Museu a Céu Aberto: Descobrindo as riquezas da cidade negra submersa no Rio

Por Marquinhos de Oswaldo Cruz, compositor e idealizador do Trem do Samba

O Rio de Janeiro foi a cidade do continente americano que mais recebeu negros para serem escravos. Em função das inúmeras reformas que ela sofreu, eles viveram uma “diáspora” constante, sendo “empurrados” para a periferia e para os morros. Assim, a ideia do Museu a Céu Aberto em Madureira nasce, entre outras coisas, da constatação de que vivemos numa cidade fragmentada, que não se comunica nem física nem simbolicamente e que tem sido pensada para dificultar esse trânsito.


Apesar de conhecedor da imensa herança cultural deixada em todos os cantos da cidade – como a região da Leopoldina, que teve como moradores Donga, João da Baiana e Pixinguinha, e abriga até hoje o bloco Cacique de Ramos -, restringi meu projeto ao local onde nasci e fui criado: a Grande Madureira.

 

Essa região, que já foi a maior arrecadadora de ICMS do estado, abriga em seus bairros um rico patrimônio cultural imaterial, com músicas, histórias, comidas e danças que fazem parte da cultura do Brasil.
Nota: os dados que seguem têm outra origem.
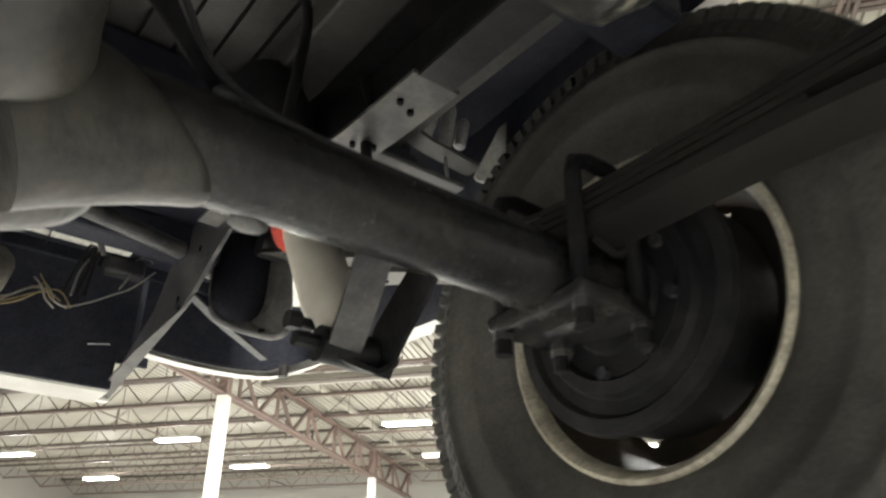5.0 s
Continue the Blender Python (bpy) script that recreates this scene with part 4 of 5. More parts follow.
# rear spring hanger: a round boss painted black for the shaded hollow, with a rolled dusty rim, and a tongue with its
# bolt hole
bm = bmesh.new()
rings = []
for z, k, dy in ((2.262, 0.25, -0.010), (2.268, 0.50, -0.006), (2.280, 0.76, 0.0), (2.30, 0.93, 0.002), (2.33, 1.0, 0.004), (2.38, 1.0, 0.006), (2.47, 0.98, 0.01)):
    rings.append([(0.506 + 0.058 * k * math.cos(q), 0.868 + dy + 0.056 * k * math.sin(q), z) for q in [2 * math.pi * i / 28 for i in range(28)]])
loft(bm, rings)
shackle = part("rear_spring_hanger", bm, M_SILL, truck, "curved rear spring hanger, hollow painted black for shade, with dusty rim", smooth=60)
bm = bmesh.new()
rim_line = smooth_line([(0.450, 0.895, 2.42), (0.447, 0.893, 2.36), (0.449, 0.890, 2.31), (0.460, 0.884, 2.282), (0.482, 0.868, 2.262), (0.510, 0.842, 2.248), (0.534, 0.820, 2.239), (0.550, 0.803, 2.238)], 4)
rings = []
for i, p in enumerate(rim_line):
    inward = (Vector((0.508, 0.862, 2.345)) - p).normalized()
    w = 0.008 + 0.016 * math.sin(math.pi * i / (len(rim_line) - 1)) ** 2
    back = Vector((0.30, 0.62, 0.72)).normalized()
    rings.append([p, p + inward * 0.004 - back * 0.0015, p + inward * w + back * 0.006, p + inward * w + back * 0.012, p + back * 0.006])
loft(bm, rings)
part("hanger_rim", bm, M_RAIL, shackle, "dusty grey rolled rim", smooth=50)
bm = bmesh.new()
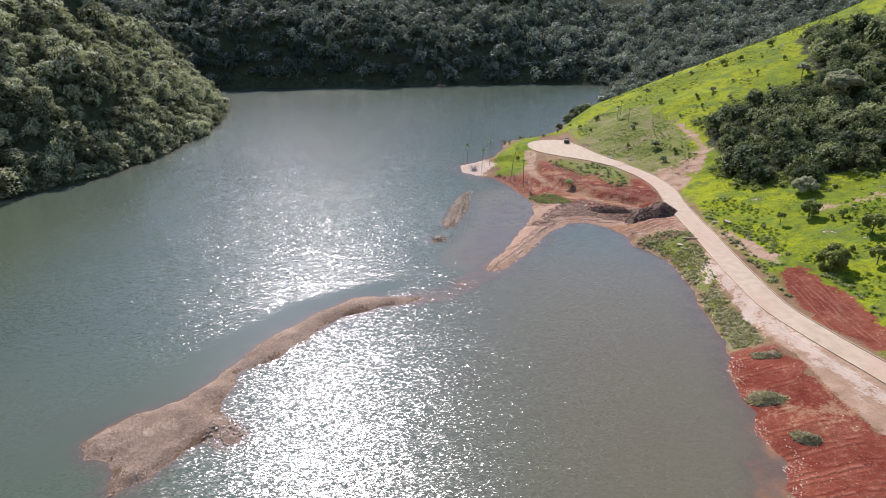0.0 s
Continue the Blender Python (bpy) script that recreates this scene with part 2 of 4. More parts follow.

Talvez por não ter um patrimônio visível e material ela esteja tão abandonada pelos poderes públicos.

 

Nosso projeto é transformar lugares sagrados de nossa memória em pequenos museus a céu aberto. Dividimos essa região, que vai do Complexo da Serrinha, em Vaz Lobo, até Marechal Hermes, em quatro núcleos que estariam expostos à visitação, sempre com músicos locais executando canções dos compositores da região.

 

O primeiro núcleo fica na Serrinha, mapeando as casas de Silas de Oliveira, Dona Ivone Lara e do Centro Cultural Jongo da Serrinha. Caminhando, lá conheceríamos as memórias desses compositores e ouviríamos jongo e samba. Passaríamos depois, em um transporte especial, como um microônibus, pelo Mercadão de Madureira e pela quadra do Império Serrano.

 

O segundo núcleo seria em Oswaldo Cruz, começando por um passeio pela quadra da Portela, que abriga o famoso Bar da Tia Vicentina. Depois, viriam o Centro Cultural Manacéia (em homenagem ao autor de “Quantas lágrimas”), o Bar do Chico Traidor (em homenagem ao autor de “Saco de feijão”), a Praça Paulo da Portela, o Botequim do Nozinho (irmão do lendário Natal da Portela, que recebia os antigos compositores da escola), o Barra Preta (terreno onde se firmou o primeiro núcleo de samba da região e que pode virar um teatro), a quadra da Portelinha (a primeira sede de escola de samba do país), o museu das mães de santo e festeiras dona Neném do Bambuzal e dona Ester, o Museu Paulo da Portela e o Museu Mestre Candeia. Quando falo em museu, me refiro a uma outra concepção, onde o público possa interagir com a produção material, mas principalmente com a produção simbólica. Por isso, nesses espaços, sempre haveria música e comida.

 

O terceiro núcleo estaria em Bento Ribeiro, mais ligado à musica instrumental, onde músicos tocariam instrumentos de sopro, cordas e percussão. Teríamos ainda, na terra do mestre Zé Kétti, um centro cultural com seu nome, e mais um outro no prédio da lendária Gafieira Cedofeita, onde, no passado, Pixinguinha improvisava. Além disso, reativaríamos o Cine Caiçara e construiríamos o Museu Ronaldo Fenômeno, que atrairia muitos turistas, principalmente no ano da Copa.

 

O quarto núcleo, dedicado ao choro, ficaria em Marechal Hermes. Os chorões sairiam da praça em frente à bela estação ferroviária caminhando para conhecer o Centro Cultural Lalau e Osmar do Cavaco e o Centro Cultural Luperce Miranda. Para realizarmos o projeto em sua totalidade, precisaríamos que os trens, tanto da Central como da Linha Auxiliar, funcionassem com intervalos menores. Sugiro também a criação de uma estação de trem entre Rocha Miranda e o Mercadão de Madureira, que teria em seu anexo um centro olímpico. Mais ainda: lá, os BRTs (proposta da prefeitura) seriam veículos leves sobre trilhos, trazendo de volta os velhos e românticos bondes, associando beleza e menos poluição.

 

Acreditamos que assim se produziria um grande fluxo de turistas internos e externos, que poderiam conhecer as riquezas desta cidade negra submersa no Rio. Mas mesmo sem o projeto vale conhecer a região: uma Nova Orleans carioca. (M.O.C.)